ANCHORAGE, Alaska — Two Russian heavy bombers capable of carrying nuclear weapons and cruise missiles flew close to the Alaskan coast not once but twice this week, and a U.S. congressman says it’s part of a message.
The TU-95 “Bear” bombers were intercepted on each occasion – the first time Monday and the second time Tuesday — by U.S. aircraft off the coast of Kodiak Island, Alaska, the Pentagon confirmed. Two U.S. Air Force F-22 fighters intercepted the bombers on Monday, and on Tuesday it was an E-3 surveillance aircraft.
The first intercept was about 100 miles off the coast, the second one about 41 miles away.

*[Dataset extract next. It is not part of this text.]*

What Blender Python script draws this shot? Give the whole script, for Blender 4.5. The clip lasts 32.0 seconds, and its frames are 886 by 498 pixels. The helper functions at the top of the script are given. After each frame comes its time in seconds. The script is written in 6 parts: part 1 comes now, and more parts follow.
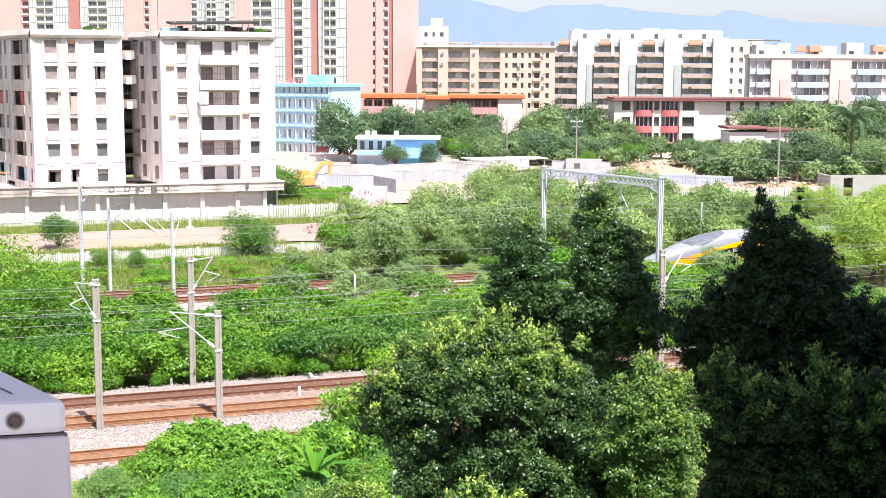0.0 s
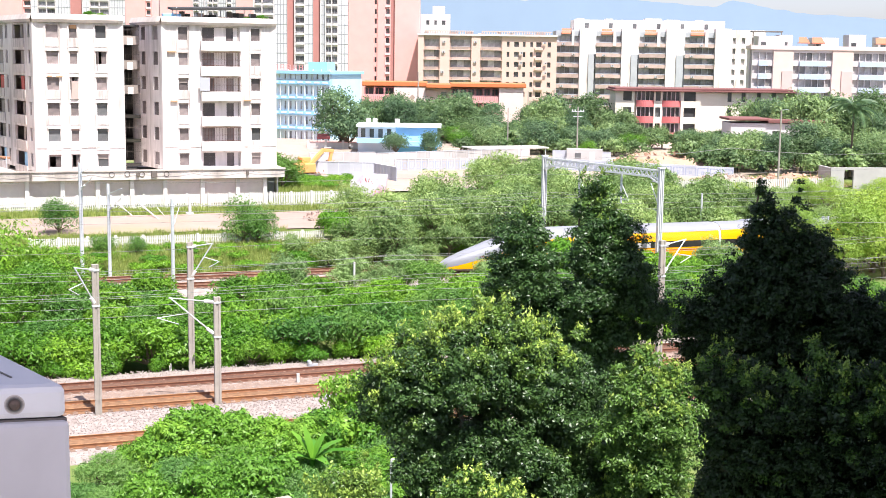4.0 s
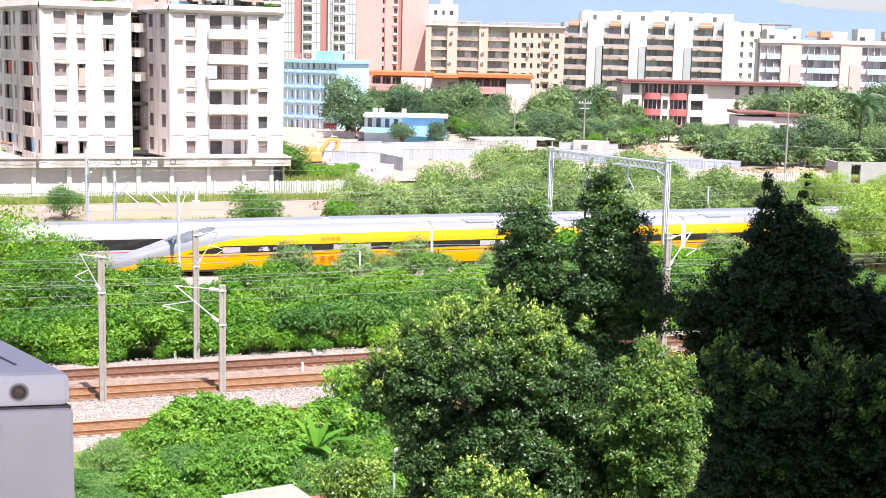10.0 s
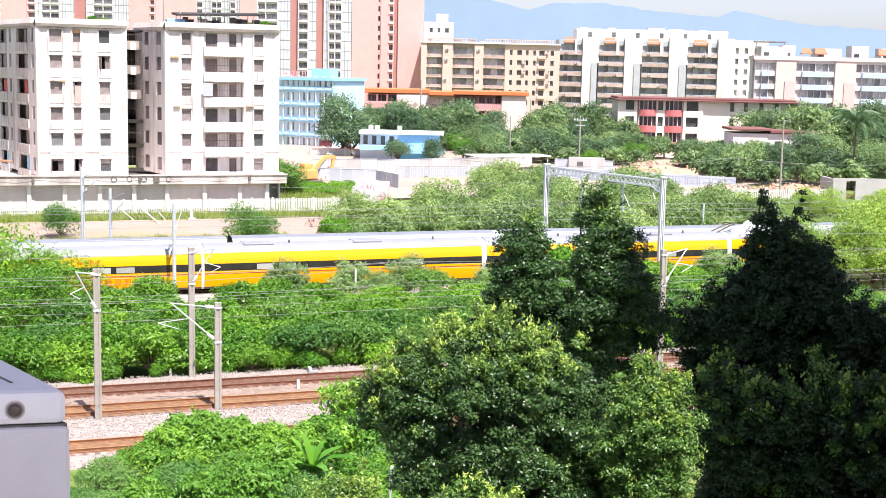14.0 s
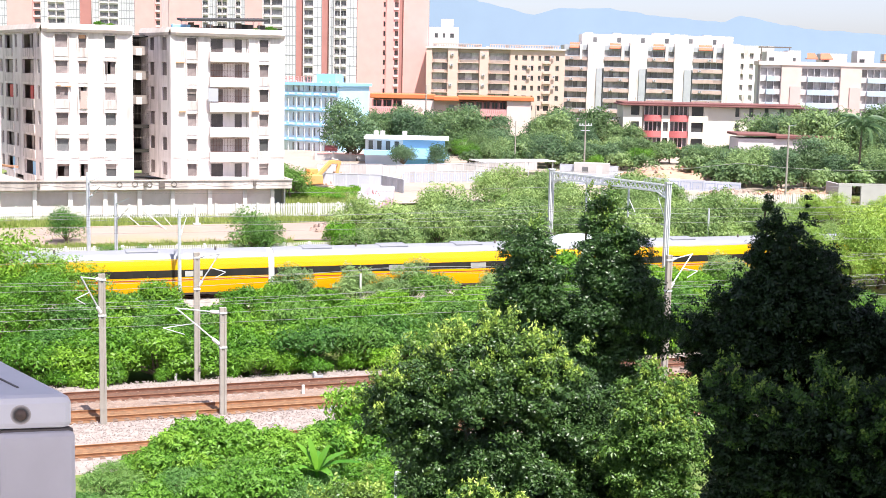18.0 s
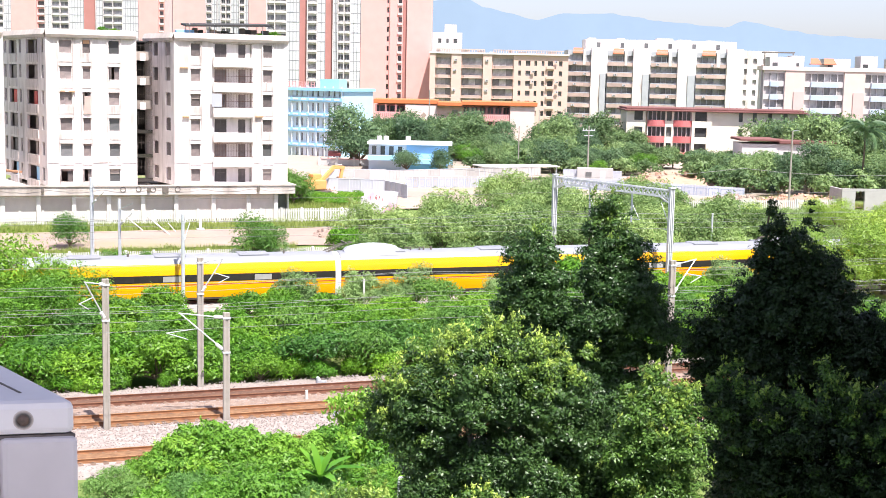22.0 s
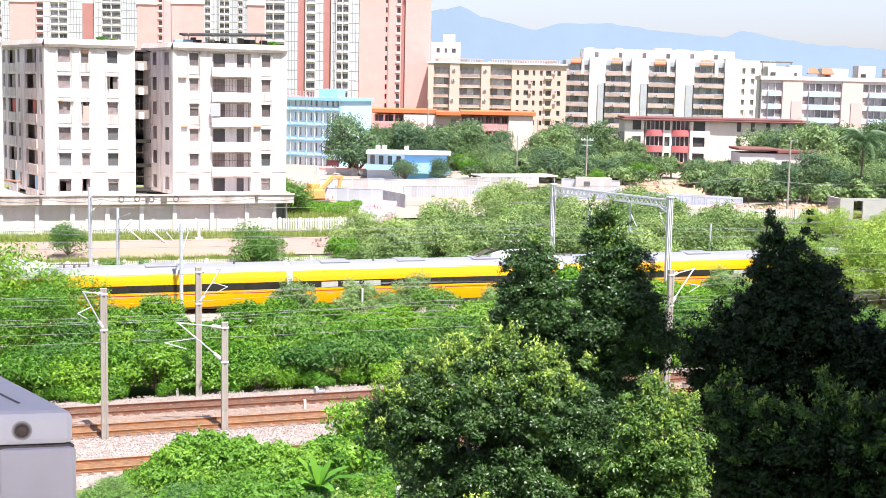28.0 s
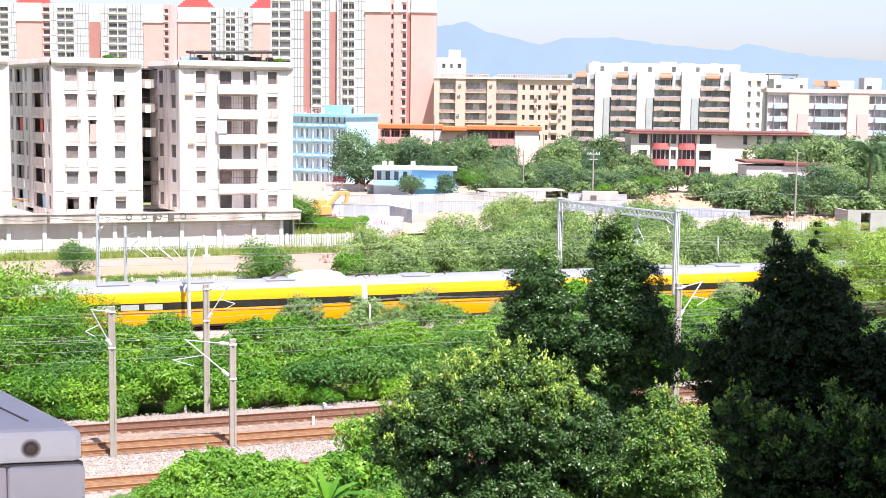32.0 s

“This was a show of force by the Russians to show us that they are still here,” U.S. Rep Adam Kinzinger (R.-Illinois) told CNN’s Wolf Blitzer.
Kinzinger described the flights as “an attempt to come up as close as they could to our international borders to see what our reaction would be.” The Russians, he said, are “trying to show their teeth.”
Strategic Bomber and Missile Platform
The TU-95 is a four-engine strategic bomber and missile platform. It is the oldest aircraft in the Russian Air Force and has been in service since 1956.
A TU-95 can carry nuclear bombs or nuclear-tipped cruise missiles, the latter of which are capable of evading radar and antimissile defenses.
A modified TU-95 dropped the largest nuclear bomb ever tested, in 1961 — the so-called Tsar Bomb. During the Cold War, TU-95s often flew patrols with nuclear weapons, much like their American counterpart, the B-52.
There was no radio traffic contact between the bombers and U.S. fighters this week. Instead, the Russians merely flew off.
Russian military forces have been getting more aggressive with their American counterparts lately. The armed spy ship Viktor Leonov was spotted 30 miles off of Groton, Conn., in February.